Determine which lines of the records include the word "scene", and copy them.
--- start of INFORMATION GIVEN ---
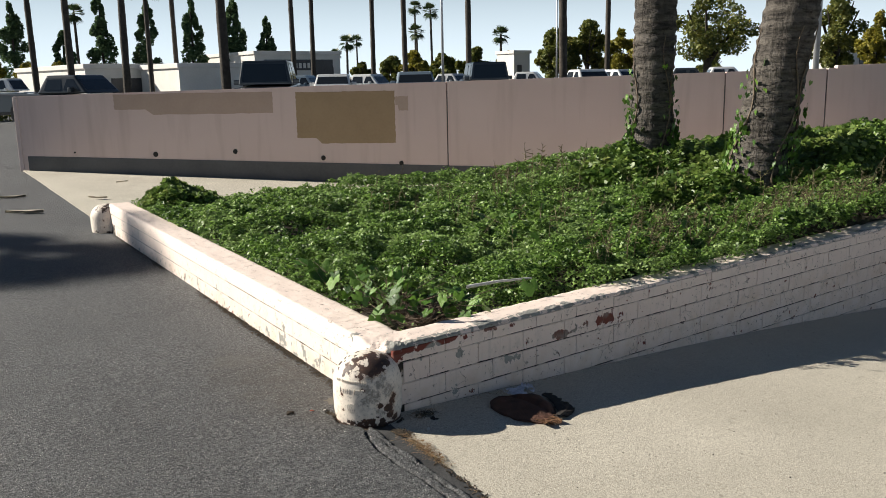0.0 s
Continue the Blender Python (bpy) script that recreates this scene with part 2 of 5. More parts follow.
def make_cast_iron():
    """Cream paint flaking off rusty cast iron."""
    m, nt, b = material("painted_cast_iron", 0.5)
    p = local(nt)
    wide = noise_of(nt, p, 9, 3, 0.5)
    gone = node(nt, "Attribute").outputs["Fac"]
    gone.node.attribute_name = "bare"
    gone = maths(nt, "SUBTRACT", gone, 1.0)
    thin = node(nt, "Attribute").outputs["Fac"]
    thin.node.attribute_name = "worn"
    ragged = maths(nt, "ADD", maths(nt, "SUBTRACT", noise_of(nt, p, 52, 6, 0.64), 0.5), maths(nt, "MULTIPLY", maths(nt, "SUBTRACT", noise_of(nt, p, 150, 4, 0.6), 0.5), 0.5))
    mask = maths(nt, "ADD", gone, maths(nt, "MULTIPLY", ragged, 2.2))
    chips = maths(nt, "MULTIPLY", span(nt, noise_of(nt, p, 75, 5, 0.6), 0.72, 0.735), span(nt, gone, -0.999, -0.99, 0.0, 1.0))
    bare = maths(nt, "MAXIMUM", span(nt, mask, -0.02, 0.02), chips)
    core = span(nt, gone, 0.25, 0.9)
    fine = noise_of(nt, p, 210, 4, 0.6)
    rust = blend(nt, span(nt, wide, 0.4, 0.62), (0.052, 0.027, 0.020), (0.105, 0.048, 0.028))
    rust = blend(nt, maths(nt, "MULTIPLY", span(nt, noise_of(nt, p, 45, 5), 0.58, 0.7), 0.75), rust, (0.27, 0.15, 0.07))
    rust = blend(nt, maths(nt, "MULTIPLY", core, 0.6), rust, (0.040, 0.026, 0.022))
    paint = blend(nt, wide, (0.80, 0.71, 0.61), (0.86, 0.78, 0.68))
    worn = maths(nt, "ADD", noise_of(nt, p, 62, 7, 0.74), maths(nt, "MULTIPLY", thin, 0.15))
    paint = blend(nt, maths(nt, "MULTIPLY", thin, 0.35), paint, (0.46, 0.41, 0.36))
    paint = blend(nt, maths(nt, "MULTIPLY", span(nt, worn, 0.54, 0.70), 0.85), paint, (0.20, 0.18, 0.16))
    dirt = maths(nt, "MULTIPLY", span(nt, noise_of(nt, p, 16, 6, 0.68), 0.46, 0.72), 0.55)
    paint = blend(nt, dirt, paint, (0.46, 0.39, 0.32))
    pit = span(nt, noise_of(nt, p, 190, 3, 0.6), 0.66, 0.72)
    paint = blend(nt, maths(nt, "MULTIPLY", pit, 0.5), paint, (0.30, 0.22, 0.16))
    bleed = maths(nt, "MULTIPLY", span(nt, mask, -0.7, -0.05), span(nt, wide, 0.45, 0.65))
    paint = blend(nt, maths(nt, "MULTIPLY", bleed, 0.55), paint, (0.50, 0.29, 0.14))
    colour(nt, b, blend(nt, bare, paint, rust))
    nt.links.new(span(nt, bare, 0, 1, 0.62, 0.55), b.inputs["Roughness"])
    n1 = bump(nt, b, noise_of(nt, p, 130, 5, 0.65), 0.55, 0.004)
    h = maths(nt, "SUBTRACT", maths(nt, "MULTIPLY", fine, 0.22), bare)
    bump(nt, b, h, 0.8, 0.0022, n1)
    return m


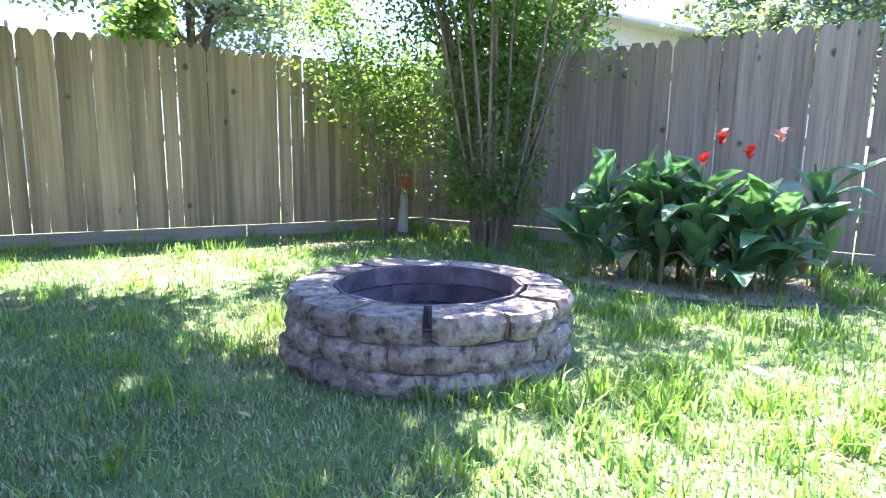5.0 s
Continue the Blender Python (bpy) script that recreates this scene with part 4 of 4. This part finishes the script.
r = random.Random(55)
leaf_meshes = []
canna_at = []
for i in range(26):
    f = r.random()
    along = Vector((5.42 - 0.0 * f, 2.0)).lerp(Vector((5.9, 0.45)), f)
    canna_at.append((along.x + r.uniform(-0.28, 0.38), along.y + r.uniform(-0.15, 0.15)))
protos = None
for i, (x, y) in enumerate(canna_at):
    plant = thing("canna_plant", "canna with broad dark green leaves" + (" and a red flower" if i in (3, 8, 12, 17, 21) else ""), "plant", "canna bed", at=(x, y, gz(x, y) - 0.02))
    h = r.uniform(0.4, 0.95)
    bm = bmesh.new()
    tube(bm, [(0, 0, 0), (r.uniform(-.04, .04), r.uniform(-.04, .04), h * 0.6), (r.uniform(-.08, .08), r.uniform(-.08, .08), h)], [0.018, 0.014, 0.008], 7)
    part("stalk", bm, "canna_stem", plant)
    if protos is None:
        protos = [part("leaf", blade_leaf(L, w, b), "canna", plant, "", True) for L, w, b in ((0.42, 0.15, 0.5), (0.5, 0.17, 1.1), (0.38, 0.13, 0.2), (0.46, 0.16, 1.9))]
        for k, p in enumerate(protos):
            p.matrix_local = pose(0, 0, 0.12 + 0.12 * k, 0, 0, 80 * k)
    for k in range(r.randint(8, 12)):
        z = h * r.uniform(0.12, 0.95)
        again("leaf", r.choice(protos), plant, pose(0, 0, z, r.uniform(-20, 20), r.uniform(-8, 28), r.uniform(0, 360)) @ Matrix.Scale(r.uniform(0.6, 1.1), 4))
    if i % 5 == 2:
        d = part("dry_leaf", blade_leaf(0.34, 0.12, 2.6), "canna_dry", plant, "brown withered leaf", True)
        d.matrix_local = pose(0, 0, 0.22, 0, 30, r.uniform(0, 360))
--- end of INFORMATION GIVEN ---
# COMPLETED TASK
Continue the Blender Python (bpy) script that recreates this scene with part 2 of 5. More parts follow.
Continue the Blender Python (bpy) script that recreates this scene with part 4 of 4. This part finishes the script.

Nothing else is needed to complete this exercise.